Federal treasurer Joe Hockey has a solution to anyone concerned about buying a home in Sydney’s hot property market – get a high-paying job.
“The starting point for first home buyers is to get a good job that pays good money,” the treasurer said at a media conference today when asked about Sydney’s perceived “housing bubble”.
He also explained that the prices are not as bad as analysts argue because “if housing were unaffordable in Sydney, no one would be buying it”.
Some are comparing Hockey’s latest remarks to last year’s ‘poor people don’t drive’ comments.
Earlier today, the treasurer, whose Sydney home is owned by his wife, and is estimated to be worth more than $10 million, and revealed he’d reported a neighbour to the Foreign Investment Review Board, suspecting they may have contravened foreign investment real estate rules after buying an existing home.
Under existing laws, foreign investors can only buy new housing.

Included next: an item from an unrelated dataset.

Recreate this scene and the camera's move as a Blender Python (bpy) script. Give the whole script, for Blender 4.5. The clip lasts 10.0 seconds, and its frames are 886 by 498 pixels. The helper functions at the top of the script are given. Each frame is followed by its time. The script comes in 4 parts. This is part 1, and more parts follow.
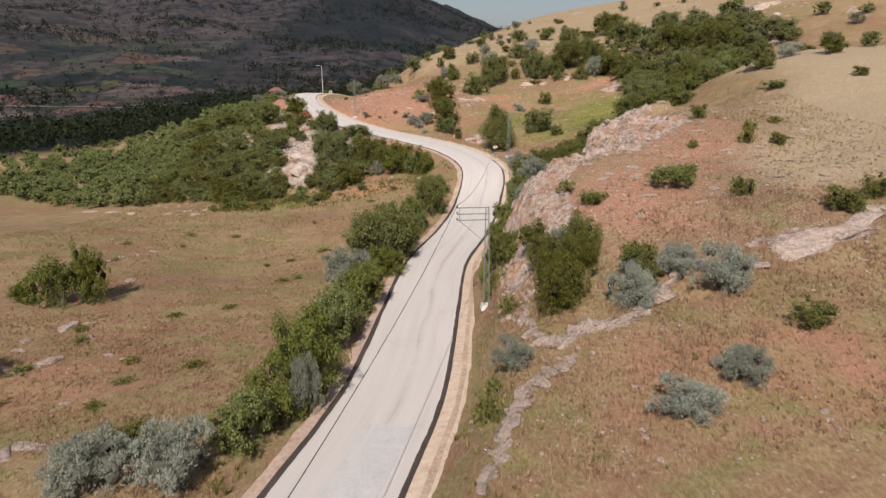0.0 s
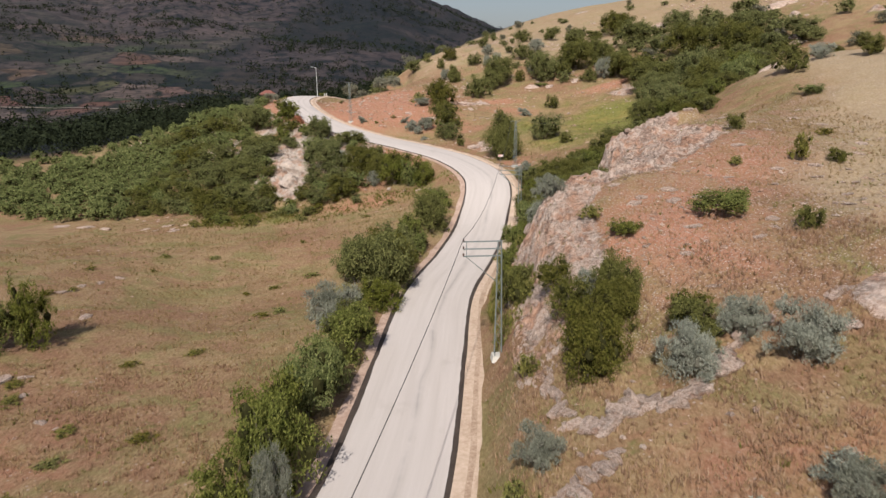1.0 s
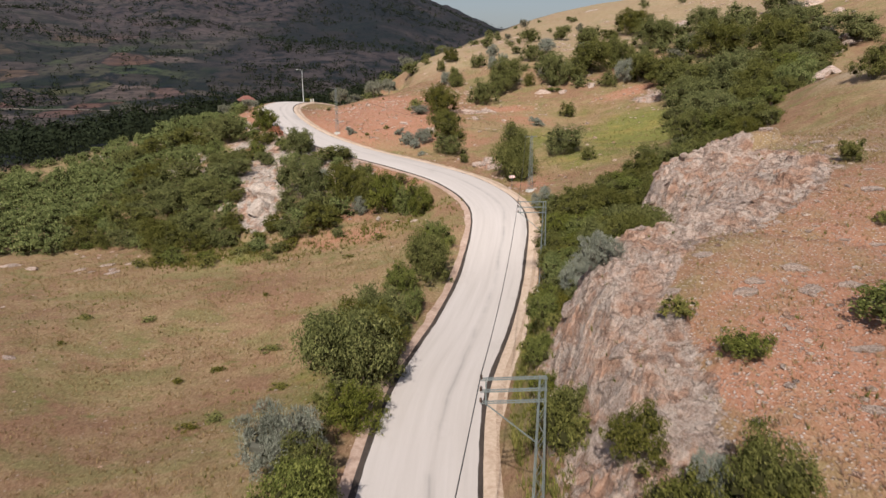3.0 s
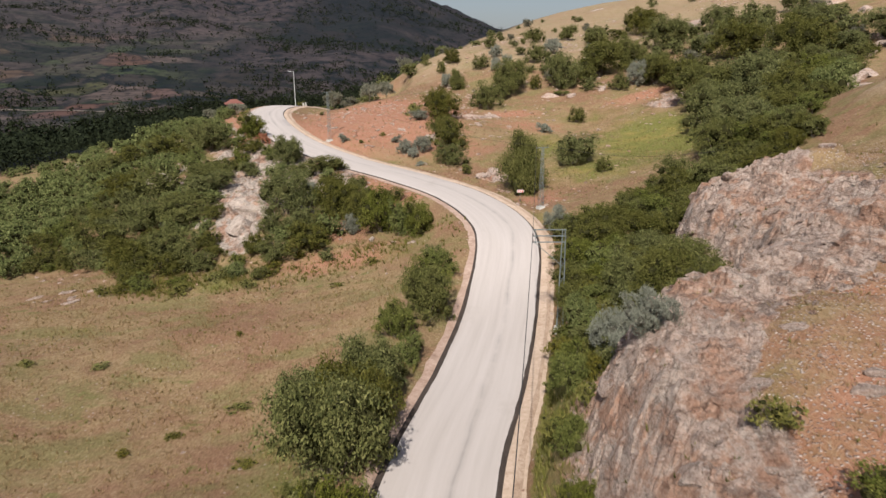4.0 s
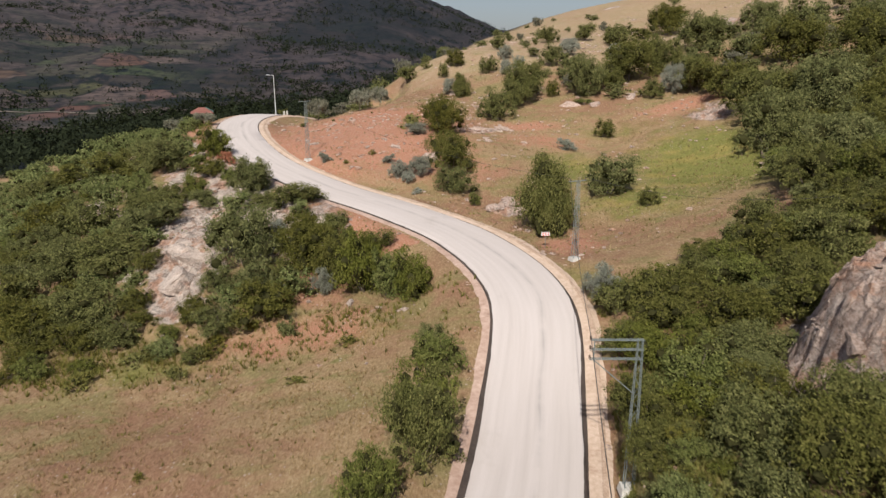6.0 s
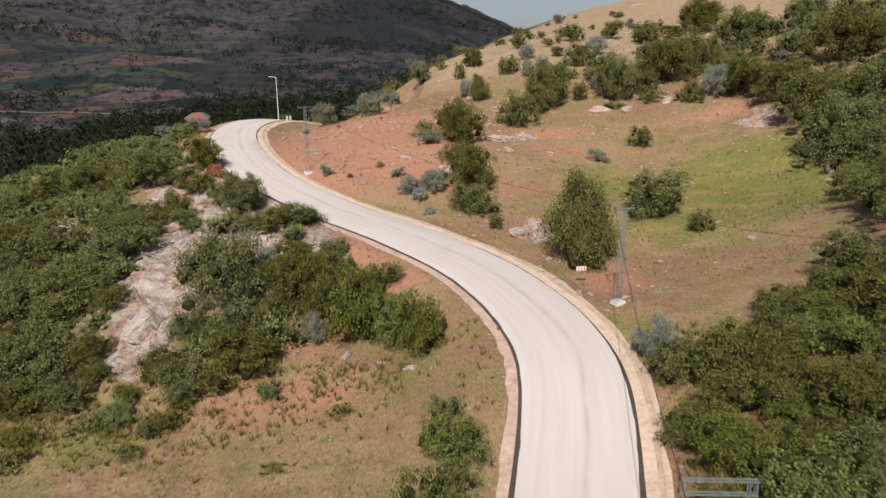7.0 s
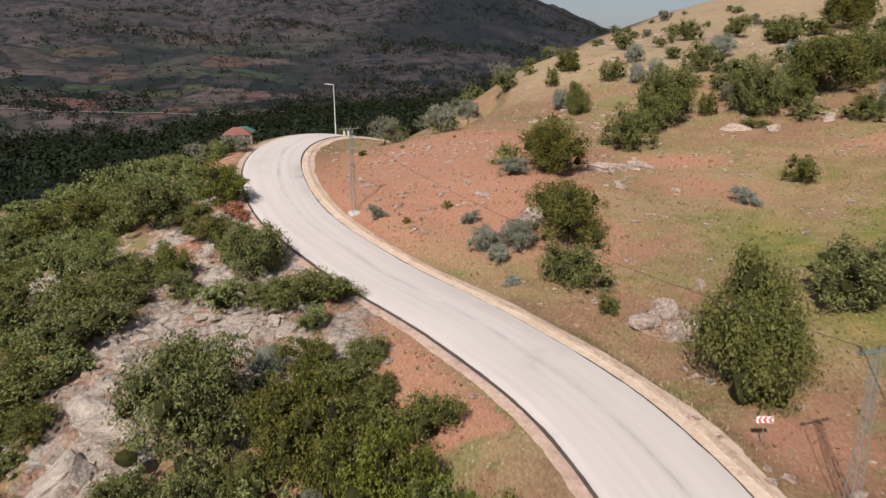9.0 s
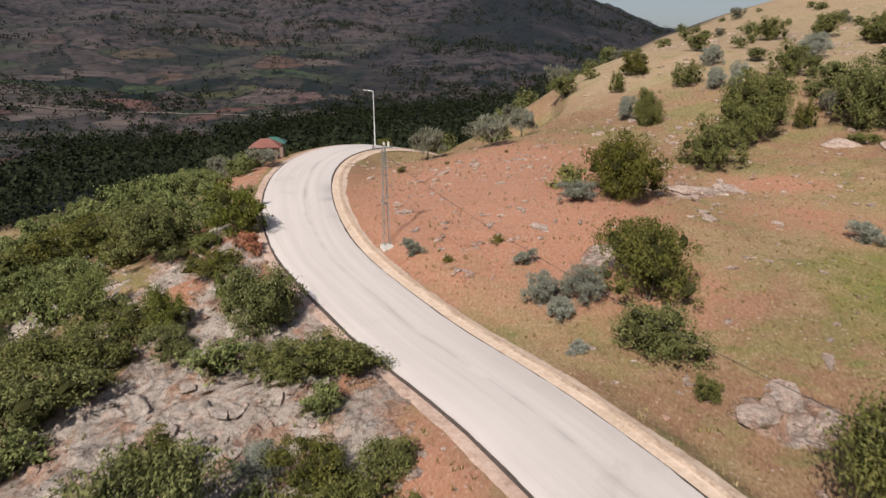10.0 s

The exception is a temporary resident, but they must sell the property when they leave Australia. Hockey said the underlying premise of the government policy is that foreign investors should create construction jobs.
The treasurer’s anecdote was revealed as he pushes the case for increased scrutiny on foreign investors amid rapidly rising capital city property markets.
Speaking to Neil Mitchell on Melbourne’s 3AW, Hockey, who lives in the posh Sydney harbourside suburb of Hunters Hill, said he dobbed in the neighbour, 1km down the road, but discovered they had FIRB approval after successfully arguing they were adding to housing stock by building a granny flat out the back.
“I thought that’s ridiculous. It’s a heritage house,” the treasurer said, adding that he regarded the approval as “on pretty spurious grounds”.
He’s now waiting to hear back on the matter.
Nearly 200 suspected breaches are currently being investigated and 24 foreign investors have used an amnesty to volunteer potential illegal home ownership, including a UK national who bought a $700,000 house in Western Australian. Foreigners who fess up before a government amnesty ends and tougher penalties come into effect on December 1 will be given more time to dispose of their properties.
The government plans to keep any capital gains from divestment orders.
In March, Hockey used FIRB laws for the first time in eight years to force one of China’s richest men to sell a $39 million Sydney harbourside mansion because the foreign-owned company that bought it failed to inform FIRB of the intended purchase.
The treasurer said potential tax fraud had also emerged as an issue during FIRB investigations due to foreign investors not declaring rental income. He cited one investor with 10 properties across two states, worth between $300,000 and $1.4 million each, as an example authorities are “certainly having a good look at”.
He said Victoria received the largest amount of foreign investment in the past 12 months and that in the last year, the China overtook the USA and the biggest source of international residential real estate investment.
The government’s crackdown on foreign investment will also target lawyers, accountants, real estate agents or anyone else who helps hide the nationality of foreign buyers.